In going back to an earlier statement, let me say again that the inevitability of this current recession began when the Fed began to force down interest rates during the mid-1990s.  The Fed’s actions had a major role in triggering a boom, especially in the high-technology sector of the economy.  As the boom continued, it was fed by artificially low interest rates and a false belief that we had entered a “new economy” in which business cycles were a thing of the past.

Austrian economists--and only the Austrians--were pointing out that the boom was not a new era of prosperity that had been created by former President Bill Clinton’s 1993 tax increases or Secretary of the Treasury Robert Rubin’s brilliant business strategies.  While we need to acknowledge that some of the business, transportation, and financial “deregulation” (or re-regulation) of the late 1970s and early 1980s improved the basic climate for business investment, the Greenspan-led boom created an atmosphere in which billions of dollars became malinvested into lines of production that could not be sustained, especially in the high-technology and Internet sectors.  

Once those malinvestments took place on a huge scale, it became inevitable that a recession would occur.  To put it another way, there was no avoiding a bust, once those billions of dollars found their way into unsustainable lines of production.  

What about the present efforts of the Fed to stave off the recession by lowering interest rates?  For one, those malinvestments that once responded to lower interest rates have either been liquidated or are not looking to borrow large sums of money.  Thus, at best, this effort by the Fed to create massive new amounts of bank reserves is ineffective.

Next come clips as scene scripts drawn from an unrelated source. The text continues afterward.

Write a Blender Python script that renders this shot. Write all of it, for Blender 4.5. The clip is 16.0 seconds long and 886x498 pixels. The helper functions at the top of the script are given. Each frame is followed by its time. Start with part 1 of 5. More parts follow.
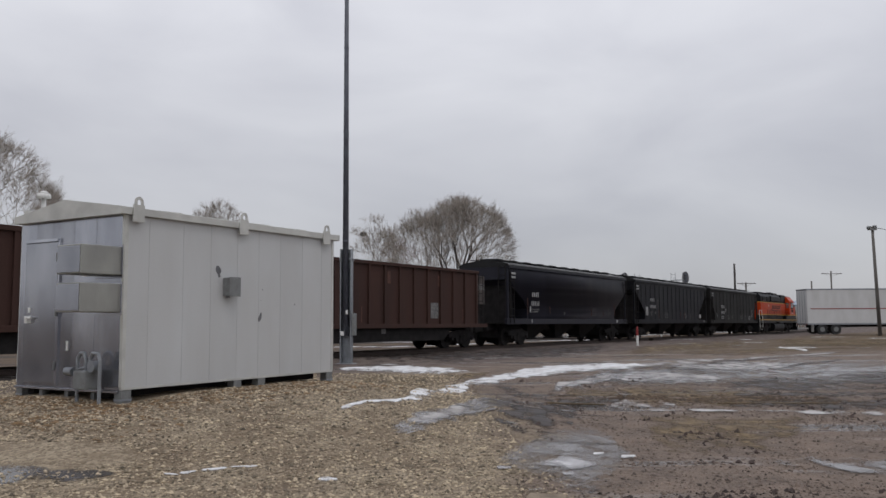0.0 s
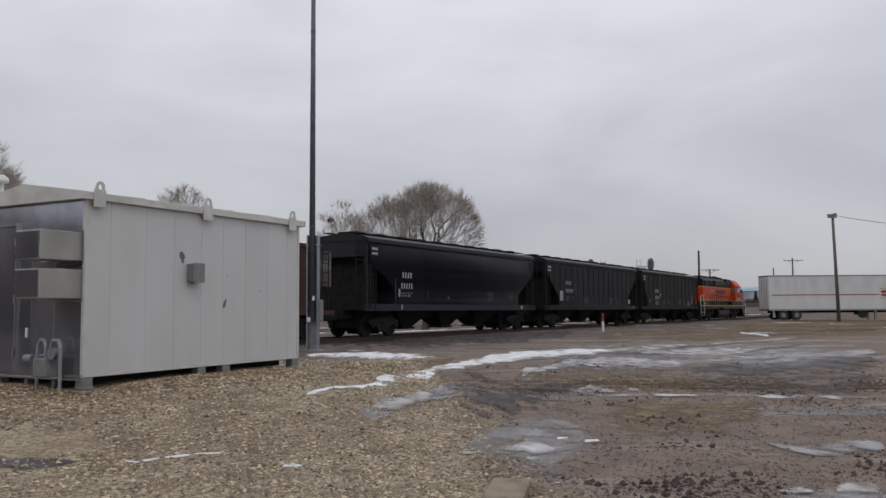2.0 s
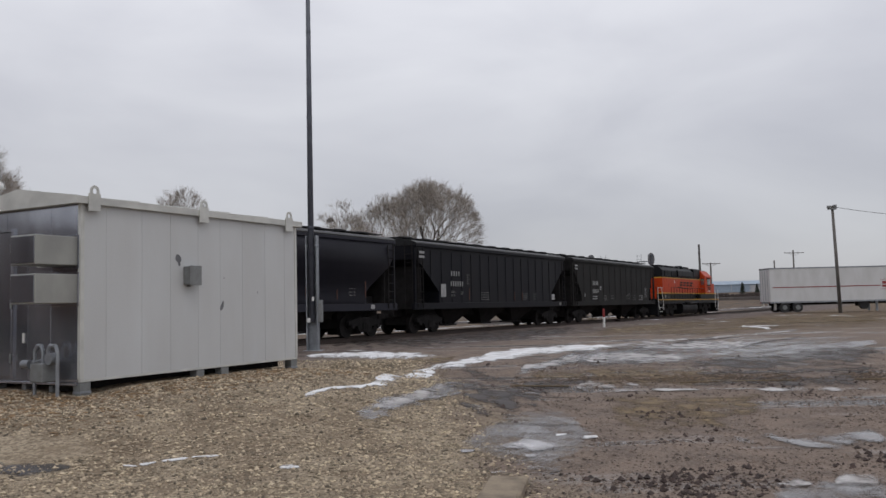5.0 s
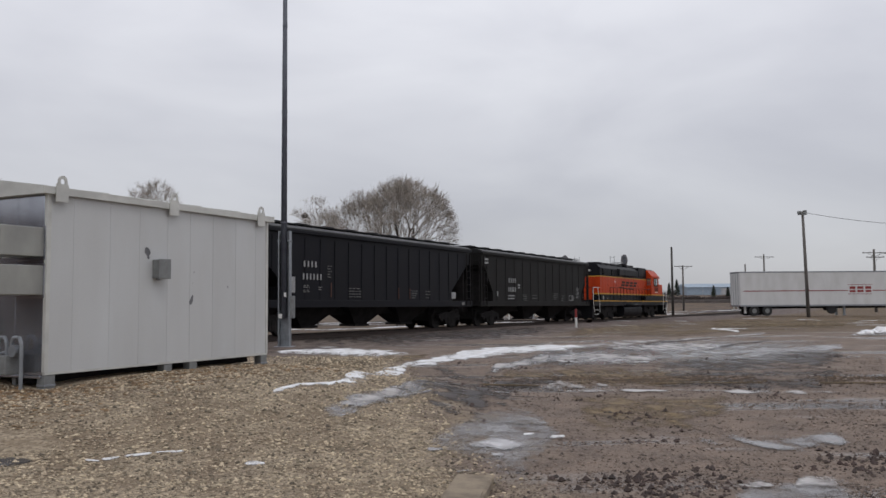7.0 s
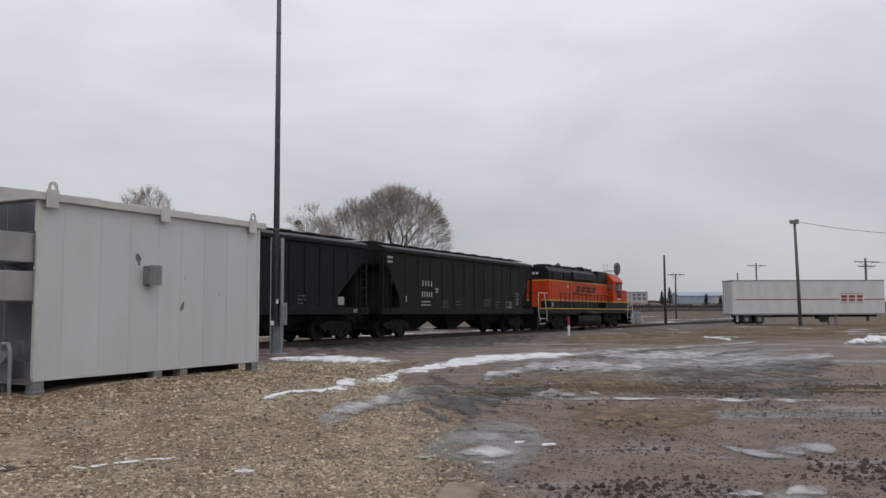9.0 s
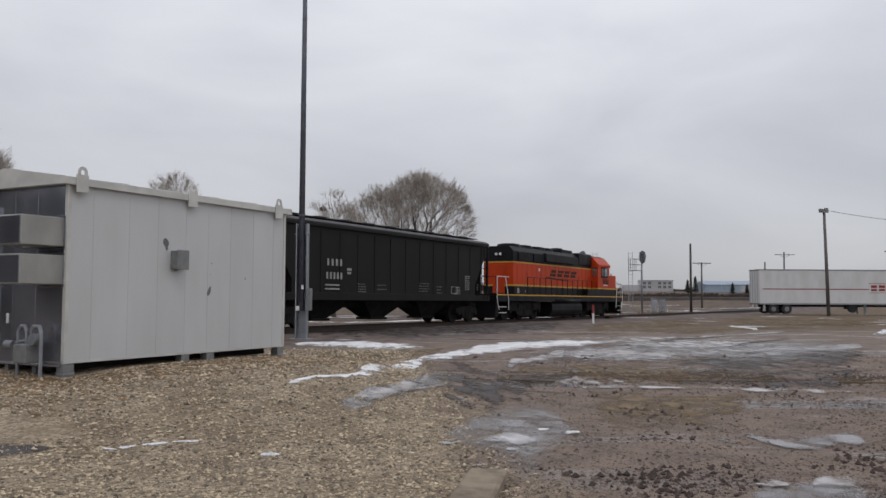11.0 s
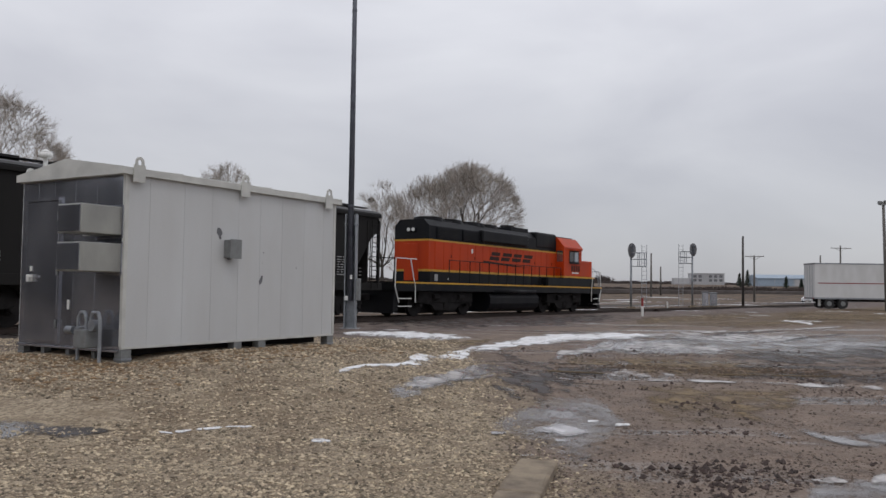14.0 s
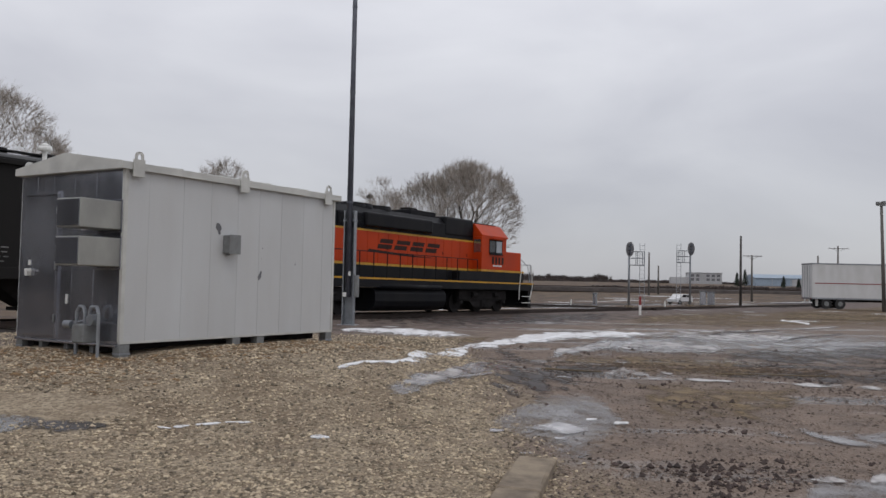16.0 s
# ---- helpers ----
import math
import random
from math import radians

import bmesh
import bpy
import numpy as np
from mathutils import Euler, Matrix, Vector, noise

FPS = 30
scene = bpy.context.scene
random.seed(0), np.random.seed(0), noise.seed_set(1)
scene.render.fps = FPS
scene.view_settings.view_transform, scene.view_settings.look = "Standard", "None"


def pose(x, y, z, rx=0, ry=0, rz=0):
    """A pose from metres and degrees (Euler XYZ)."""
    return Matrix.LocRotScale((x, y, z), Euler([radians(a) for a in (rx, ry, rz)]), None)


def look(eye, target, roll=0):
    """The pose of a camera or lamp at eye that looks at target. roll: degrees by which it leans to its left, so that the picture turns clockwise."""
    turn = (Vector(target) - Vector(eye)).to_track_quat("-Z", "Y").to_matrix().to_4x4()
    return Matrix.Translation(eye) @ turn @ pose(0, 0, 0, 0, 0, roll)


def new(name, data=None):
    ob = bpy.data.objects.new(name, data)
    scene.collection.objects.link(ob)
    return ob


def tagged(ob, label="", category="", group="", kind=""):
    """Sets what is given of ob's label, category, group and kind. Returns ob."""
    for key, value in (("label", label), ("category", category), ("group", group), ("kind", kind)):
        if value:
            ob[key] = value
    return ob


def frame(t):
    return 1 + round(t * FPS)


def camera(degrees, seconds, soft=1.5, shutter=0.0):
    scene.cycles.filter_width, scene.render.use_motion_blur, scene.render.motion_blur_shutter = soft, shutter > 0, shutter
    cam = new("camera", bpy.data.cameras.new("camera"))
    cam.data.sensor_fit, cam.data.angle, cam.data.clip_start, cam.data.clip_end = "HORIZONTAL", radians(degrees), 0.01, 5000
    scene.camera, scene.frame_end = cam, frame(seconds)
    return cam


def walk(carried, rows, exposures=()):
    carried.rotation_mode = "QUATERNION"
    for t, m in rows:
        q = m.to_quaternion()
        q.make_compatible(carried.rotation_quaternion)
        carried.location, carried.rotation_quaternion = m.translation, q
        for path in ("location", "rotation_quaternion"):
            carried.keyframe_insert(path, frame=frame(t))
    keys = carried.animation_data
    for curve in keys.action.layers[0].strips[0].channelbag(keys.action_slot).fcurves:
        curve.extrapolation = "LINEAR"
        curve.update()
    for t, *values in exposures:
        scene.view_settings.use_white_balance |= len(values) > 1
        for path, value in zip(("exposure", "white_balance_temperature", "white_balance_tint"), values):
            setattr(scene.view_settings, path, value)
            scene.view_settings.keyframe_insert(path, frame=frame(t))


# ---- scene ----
PATH = [
    (0, -0.094, -0.023, 1.606, 94.88, 0.32, -0.35),
    (0.5, -0.079, -0.027, 1.598, 95.05, 0.55, -1.17),
    (1, -0.075, -0.034, 1.601, 94.57, 0.39, -1.75),
    (1.5, -0.075, -0.024, 1.603, 93.84, 0.45, -1.96),
    (2, -0.069, -0.022, 1.608, 93.92, 0.35, -2.56),
    (2.5, -0.059, -0.020, 1.599, 93.36, 0.39, -3.20),
    (3, -0.057, -0.010, 1.602, 93.30, 0.55, -3.11),
    (3.5, -0.052, -0.014, 1.597, 93.11, 0.89, -2.85),
    (6, 0.033, 0.010, 1.613, 94.51, 1.40, -2.43),
    (6.5, 0.042, 0.006, 1.609, 94.68, 1.21, -3.57),
    (7, 0.040, 0.007, 1.606, 93.65, 0.40, -4.23),
    (7.5, 0.042, -0.007, 1.611, 93.51, 0.35, -4.19),
    (8, 0.052, -0.005, 1.599, 93.72, 0.61, -4.35),
    (8.5, 0.065, 0.010, 1.605, 94.12, 0.50, -4.68),
    (9, 0.064, 0.014, 1.605, 94.16, 0.21, -4.70),
    (11.5, 0.043, 0.020, 1.601, 92.67, -0.12, -2.20),
    (12, 0.027, 0.020, 1.594, 92.20, 0.06, -1.19),
    (12.5, 0.028, 0.011, 1.604, 92.68, -0.13, -0.38),
    (13, 0.029, 0.010, 1.600, 92.65, -0.17, 0.22),
    (13.5, 0.028, 0.016, 1.591, 92.58, -0.25, 0.20),
    (14, 0.022, 0.015, 1.589, 92.63, -0.77, 0.16),
    (14.5, 0.022, 0.016, 1.588, 92.57, -0.85, 0.13),
    (15, 0.014, 0.016, 1.593, 92.64, -0.73, -0.03),
    (15.5, 0.008, 0.017, 1.592, 92.62, -0.88, -0.14),
    (16, -0.001, 0.026, 1.585, 92.45, -1.20, -0.00),
]
cam = camera(56.07, 16.0, soft=1.5)
walk(cam, [(t, pose(*row)) for t, *row in PATH], exposures=[(0, 0.02), (3.5, 0.03), (6, 0.11), (9, 0.13), (11.5, 0.11), (16, 0.09)])

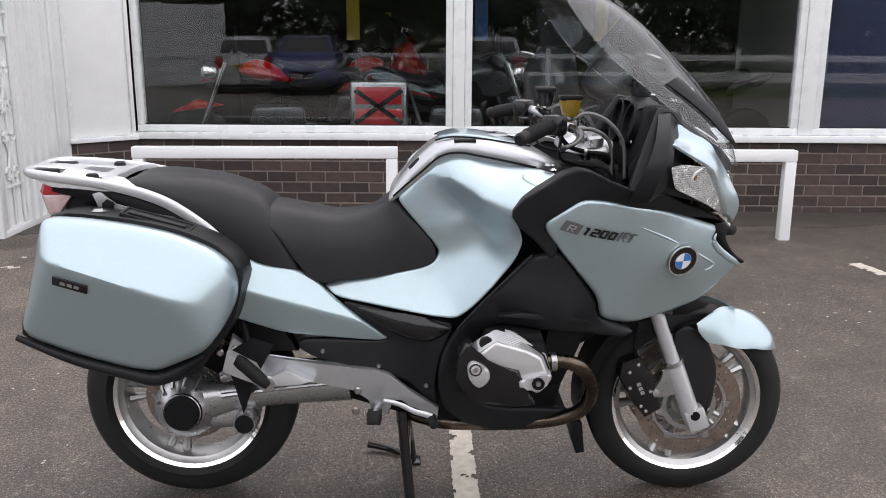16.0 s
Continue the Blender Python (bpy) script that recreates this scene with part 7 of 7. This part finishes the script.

However, it is doubtful that we can easily walk away from this newest mess that Greenspan has created.  Would that the Fed were doing nothing more than creating new reserves that won’t be used at all.  Unfortunately, that is not the case.  By performing aggressive open market operations and by forcing interest rates below the rate of inflation, all of which are increasing the U.S. money supply at very high rates, the Fed is basically setting the stage for the next wave of malinvestments--even before investors have had the opportunity to malinvest their funds!

What should be the proper response, given all that the Fed and the U.S. government have done to cause this calamity?  Murray N. Rothbard, in his classic America’s Great Depression, eloquently answers that question:

If government wishes to see a depression ended as quickly as possible, and the economy returned to normal prosperity, what course should it adopt?  The first and clearest injunction is: don’t interfere with the market’s adjustment process.  The more the government intervenes to delay the market’s adjustment, the longer and more grueling the depression will be, and the more difficult will be the road to complete recovery. (p. 25, italics in original.)

The prescription for recovery could hardly be clearer.  Yes, cut taxes to the bone, because the lower the burden of government, the more private investment there will be, and it will be investment that can be sustained, not the malinvestments triggered by Greenspan and his allies at the Fed.  Furthermore, the regulatory state we have created should be cut back severely or, even better, abolished altogether.

This recession does not have to last for a long time.  We have the tools in hand to drastically shorten this economic downturn.  It is just that most people don’t know where to look or, instead, are mistakenly trying to use tools that caused the trouble in the first place.